--- Start ---

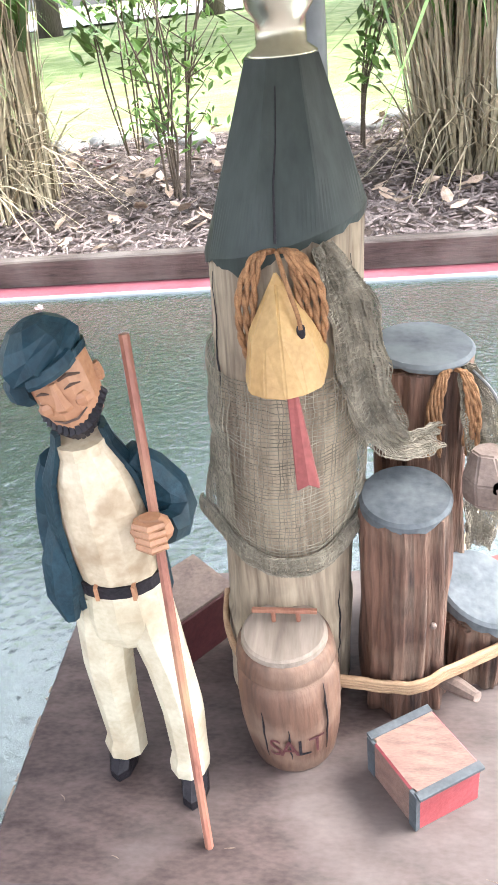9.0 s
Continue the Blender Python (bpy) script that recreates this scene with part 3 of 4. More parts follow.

--- End ---
--- Start ---

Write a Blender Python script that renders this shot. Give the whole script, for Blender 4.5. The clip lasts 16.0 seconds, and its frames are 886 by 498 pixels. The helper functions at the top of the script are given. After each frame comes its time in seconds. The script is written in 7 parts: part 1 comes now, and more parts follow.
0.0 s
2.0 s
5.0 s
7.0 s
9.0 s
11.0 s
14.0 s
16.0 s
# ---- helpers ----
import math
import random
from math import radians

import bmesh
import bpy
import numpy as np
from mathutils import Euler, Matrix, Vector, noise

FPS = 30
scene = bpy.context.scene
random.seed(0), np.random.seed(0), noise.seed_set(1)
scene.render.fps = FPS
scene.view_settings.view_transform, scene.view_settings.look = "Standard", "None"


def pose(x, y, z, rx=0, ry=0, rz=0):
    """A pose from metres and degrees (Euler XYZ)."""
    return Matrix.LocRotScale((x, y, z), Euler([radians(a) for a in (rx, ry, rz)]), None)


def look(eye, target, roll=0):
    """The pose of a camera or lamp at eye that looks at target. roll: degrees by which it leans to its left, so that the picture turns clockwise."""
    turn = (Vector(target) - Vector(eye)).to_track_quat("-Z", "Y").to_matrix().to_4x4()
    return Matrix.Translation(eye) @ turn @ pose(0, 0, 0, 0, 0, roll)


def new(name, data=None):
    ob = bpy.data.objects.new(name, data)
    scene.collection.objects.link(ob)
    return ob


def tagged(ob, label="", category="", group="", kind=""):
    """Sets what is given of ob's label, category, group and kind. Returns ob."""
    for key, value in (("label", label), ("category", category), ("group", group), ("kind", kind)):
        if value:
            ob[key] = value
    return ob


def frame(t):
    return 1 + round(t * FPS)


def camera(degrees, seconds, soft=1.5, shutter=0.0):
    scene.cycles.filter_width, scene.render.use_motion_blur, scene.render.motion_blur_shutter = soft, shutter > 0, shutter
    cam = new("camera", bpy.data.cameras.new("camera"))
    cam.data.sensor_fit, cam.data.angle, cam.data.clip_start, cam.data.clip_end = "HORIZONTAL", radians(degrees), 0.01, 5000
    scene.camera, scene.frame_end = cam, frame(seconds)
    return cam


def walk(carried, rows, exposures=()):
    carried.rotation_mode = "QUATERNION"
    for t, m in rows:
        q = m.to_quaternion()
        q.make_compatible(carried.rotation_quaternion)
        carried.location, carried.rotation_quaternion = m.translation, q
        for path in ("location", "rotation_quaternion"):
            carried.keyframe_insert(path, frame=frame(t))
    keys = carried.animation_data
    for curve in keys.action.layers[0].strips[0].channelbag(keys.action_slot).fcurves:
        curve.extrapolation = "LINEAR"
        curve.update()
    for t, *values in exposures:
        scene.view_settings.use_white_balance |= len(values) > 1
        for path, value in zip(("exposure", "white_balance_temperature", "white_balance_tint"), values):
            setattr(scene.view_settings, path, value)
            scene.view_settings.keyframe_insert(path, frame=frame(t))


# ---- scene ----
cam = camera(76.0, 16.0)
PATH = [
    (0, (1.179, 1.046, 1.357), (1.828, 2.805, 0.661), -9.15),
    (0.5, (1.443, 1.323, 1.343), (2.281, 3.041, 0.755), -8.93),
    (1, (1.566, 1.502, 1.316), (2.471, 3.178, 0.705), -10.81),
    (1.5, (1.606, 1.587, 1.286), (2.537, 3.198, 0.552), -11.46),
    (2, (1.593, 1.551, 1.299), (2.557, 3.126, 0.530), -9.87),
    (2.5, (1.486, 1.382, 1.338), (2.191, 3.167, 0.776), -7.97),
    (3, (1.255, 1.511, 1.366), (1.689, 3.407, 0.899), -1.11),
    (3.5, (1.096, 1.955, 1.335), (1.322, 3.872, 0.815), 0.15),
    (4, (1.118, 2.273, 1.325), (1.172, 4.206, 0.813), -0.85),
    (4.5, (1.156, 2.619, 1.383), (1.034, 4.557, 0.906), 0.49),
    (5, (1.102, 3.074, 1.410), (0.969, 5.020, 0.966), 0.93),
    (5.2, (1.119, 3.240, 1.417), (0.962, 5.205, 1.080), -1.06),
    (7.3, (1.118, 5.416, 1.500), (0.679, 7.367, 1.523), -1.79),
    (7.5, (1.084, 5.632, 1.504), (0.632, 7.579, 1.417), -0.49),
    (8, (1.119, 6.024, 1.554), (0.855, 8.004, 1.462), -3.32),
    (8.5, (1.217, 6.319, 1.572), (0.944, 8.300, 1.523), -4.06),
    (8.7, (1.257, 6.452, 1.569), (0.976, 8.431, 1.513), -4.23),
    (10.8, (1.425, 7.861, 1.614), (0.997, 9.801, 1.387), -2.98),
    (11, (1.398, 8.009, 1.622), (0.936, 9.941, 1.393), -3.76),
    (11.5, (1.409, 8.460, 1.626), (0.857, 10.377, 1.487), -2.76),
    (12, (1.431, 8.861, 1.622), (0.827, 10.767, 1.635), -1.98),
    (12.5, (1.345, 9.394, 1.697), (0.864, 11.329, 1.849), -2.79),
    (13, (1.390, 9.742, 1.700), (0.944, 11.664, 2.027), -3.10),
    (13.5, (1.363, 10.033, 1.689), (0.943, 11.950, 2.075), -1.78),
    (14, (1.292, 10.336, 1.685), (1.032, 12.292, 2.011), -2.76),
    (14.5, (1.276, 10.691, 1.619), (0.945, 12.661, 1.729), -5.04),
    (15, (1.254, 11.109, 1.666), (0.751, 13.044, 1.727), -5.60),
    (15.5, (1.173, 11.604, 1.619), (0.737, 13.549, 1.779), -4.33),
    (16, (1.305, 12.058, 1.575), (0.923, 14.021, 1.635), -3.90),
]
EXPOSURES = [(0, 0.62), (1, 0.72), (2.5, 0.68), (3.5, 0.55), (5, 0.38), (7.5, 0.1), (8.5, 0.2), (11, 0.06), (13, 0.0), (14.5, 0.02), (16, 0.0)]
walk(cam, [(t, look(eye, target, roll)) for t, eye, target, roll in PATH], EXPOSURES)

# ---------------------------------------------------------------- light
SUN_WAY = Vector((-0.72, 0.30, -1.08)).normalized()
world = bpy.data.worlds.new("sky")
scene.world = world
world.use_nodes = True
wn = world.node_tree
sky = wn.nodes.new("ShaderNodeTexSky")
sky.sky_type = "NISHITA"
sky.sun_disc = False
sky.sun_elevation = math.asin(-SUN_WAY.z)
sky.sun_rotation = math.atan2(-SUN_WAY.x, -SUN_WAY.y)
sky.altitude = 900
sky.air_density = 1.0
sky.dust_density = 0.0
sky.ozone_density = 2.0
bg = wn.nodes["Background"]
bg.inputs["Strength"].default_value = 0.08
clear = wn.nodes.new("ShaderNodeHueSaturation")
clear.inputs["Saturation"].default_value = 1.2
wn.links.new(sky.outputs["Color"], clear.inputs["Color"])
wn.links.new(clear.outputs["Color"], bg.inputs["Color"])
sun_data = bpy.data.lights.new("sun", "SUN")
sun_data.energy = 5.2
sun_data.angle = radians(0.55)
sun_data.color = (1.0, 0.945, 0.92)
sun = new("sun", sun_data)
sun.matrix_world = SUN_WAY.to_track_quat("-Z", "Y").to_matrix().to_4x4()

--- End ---

YOUR TASK. Look through the entries above; copy every line holding the string "pose".

FINISHED TASK.
def pose(x, y, z, rx=0, ry=0, rz=0):
    """A pose from metres and degrees (Euler XYZ)."""
    """The pose of a camera or lamp at eye that looks at target. roll: degrees by which it leans to its left, so that the picture turns clockwise."""
    return Matrix.Translation(eye) @ turn @ pose(0, 0, 0, 0, 0, roll)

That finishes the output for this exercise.